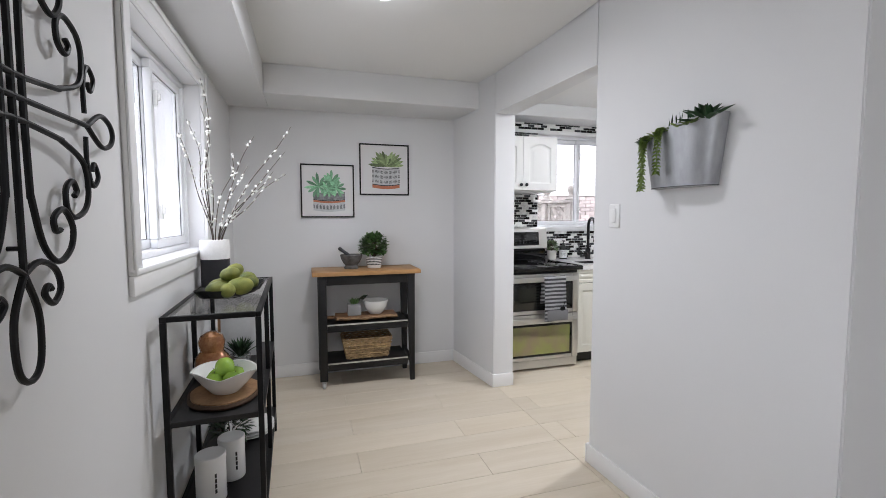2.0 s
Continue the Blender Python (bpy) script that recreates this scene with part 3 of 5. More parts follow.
# striped towel over the upper handle
tw = bmesh.new()
pts = [(0.015, 0.60), (0.006, 0.70), (-0.002, 0.80), (-0.013, 0.838), (-0.036, 0.843), (-0.052, 0.83), (-0.056, 0.78), (-0.058, 0.70), (-0.06, 0.60), (-0.06, 0.52), (-0.058, 0.455)]
NX = 14
grid = []
for (y, z) in pts:
    row = []
    for i in range(NX + 1):
        f = i / NX
        dip = 0.006 * math.sin(f * 9 + z * 5) * max(0, 0.84 - z) * 2.2
        row.append(tw.verts.new((3.655 + 0.21 * f + 0.02 * max(0, 0.8 - z) * (1 if y < -0.03 else 0), 5.40 + y + dip - 0.0, z + (0.012 * (f - 0.5) if z < 0.5 else 0))))
    grid.append(row)
for a, c in zip(grid, grid[1:]):
    for i in range(NX):
        tw.faces.new((a[i], a[i + 1], c[i + 1], c[i]))
bmesh.ops.solidify(tw, geom=list(tw.faces), thickness=0.004)
for v in tw.verts:
    v.co -= Vector((3.76, 5.36, 0.455))
TOWEL = banded("striped_towel", (0.62, 0.62, 0.64), (0.1, 0.1, 0.11), 2, 30, 0.5, 0.9)
towel = thing("dish_towel", (3.76, 5.36, 0.455), "grey and white striped dish towel hanging on the oven handle", "towel")
part("cloth", tw, TOWEL, towel)
GREYCLOTH = mat("grey_cloth", (0.2, 0.2, 0.21), 0.9, fine=400, bump=0.3)
part("hem_band", box(-0.077, -0.026, 0.002, 0.123, -0.0235, 0.095, 0.001), GREYCLOTH, towel, "plain grey lower band")
b = lathe([(0, 0), (0.022, 0.0), (0.026, 0.0012), (0.0, 0.0014)], 20)
turn(b, Matrix.Translation((0.07, -0.0262, 0.105)) @ Matrix.Rotation(radians(90), 4, "X") @ Matrix.Diagonal((1.0, 0.7, 1, 1)))
tube([(0.075, -0.027, 0.12), (0.085, -0.027, 0.15), (0.088, -0.027, 0.165)], 0.003, bm=b)
part("whisk_print", b, BLACK, towel, "dark printed whisk")

# dishwasher
dw = thing("dishwasher", (4.952, 5.239, 0), "bisque built-in dishwasher with a control strip", "dishwasher")
dw.matrix_world = Matrix.Translation((4.972, 5.239, 0)) @ TURN_E
part("tub", box(0.004, 0.03, 0.10, 0.598, 0.60, 0.868), PLASTICBLACK, dw)
part("door", box(0.003, -0.012, 0.105, 0.599, 0.03, 0.758, 0.008, 3), DWHITE, dw)
cp = part("control_panel", box(0.003, -0.022, 0.762, 0.599, 0.03, 0.866, 0.006, 3), DWHITE, dw)
b = prism([(0.022, 0.012), (0.03, 0.004), (0.562, 0.0), (0.572, 0.006), (0.545, 0.05), (0.53, 0.06), (0.07, 0.064), (0.052, 0.056)], 0, 0.0015, 0.0004)
turn(b, Matrix.Translation((0, -0.0222, 0.775)) @ face_m)
part("control_strip", b, DGREY, cp, "pale grey control strip")
part("vent_slot", box(0.07, -0.0232, 0.848, 0.25, -0.0215, 0.853), PLASTICBLACK, cp)
part("release_bar", box(0.27, -0.0255, 0.846, 0.38, -0.0215, 0.852, 0.001), DGREY, cp)
part("indicator_window", box(0.485, -0.0252, 0.797, 0.525, -0.0236, 0.817, 0.0005), GLOSSBLACK, cp)
part("round_emblem", turn(lathe([(0, 0), (0.007, 0), (0.007, 0.0008), (0, 0.0008)], 20), Matrix.Translation((0.07, -0.0237, 0.815)) @ face_m), MARK, cp)
for k in range(6):
    part("button_mark", box(0.13 + 0.026 * k, -0.0245, 0.822, 0.139 + 0.026 * k, -0.0236, 0.826), MARK, cp)
    part("button_mark", box(0.128 + 0.026 * k, -0.0245, 0.814, 0.141 + 0.026 * k, -0.0236, 0.8155), MARK, cp)
for k in range(10):
    part("button_mark", box(0.11 + 0.029 * k, -0.0245, 0.797, 0.117 + 0.029 * k, -0.0236, 0.803), MARK, cp)
    part("button_mark", box(0.107 + 0.029 * k, -0.0245, 0.789, 0.120 + 0.029 * k, -0.0236, 0.7905), MARK, cp)
part("kick_plate", box(0.003, 0.04, 0.012, 0.599, 0.055, 0.098, 0.002), PLASTICBLACK, dw)
for x in (0.06, 0.54):
    part("foot", lathe([(0, 0), (0.015, 0), (0.015, 0.01), (0.006, 0.012), (0.006, 0.1), (0, 0.1)], 10, (x, 0.3, 0)), PLASTICBLACK, dw)

# child locks on the drawer and its neighbour
LOCK = mat("frosted_plastic", (0.72, 0.73, 0.74), 0.25, vary=0.01, trans=0.3)
for y, z in ((4.236, 0.822), (4.165, 0.815), (4.165, 0.768), (4.252, 0.768)):
    e = thing("child_lock", (4.957, y, z), "frosted plastic child safety lock stuck to a drawer front", "lock", "child locks")
    part("base", box(-0.008, -0.02, -0.012, 0.001, 0.02, 0.012, 0.003), LOCK, e)
    part("latch", box(-0.015, -0.010, -0.006, -0.0085, 0.010, 0.006, 0.002), LOCK, e)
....
- **Aim of the task**
Find the lines above that contain the word "with" and collect them.

- **Response for this exercise**
Continue the Blender Python (bpy) script that recreates this scene with part 3 of 5. More parts follow.
dw = thing("dishwasher", (4.952, 5.239, 0), "bisque built-in dishwasher with a control strip", "dishwasher")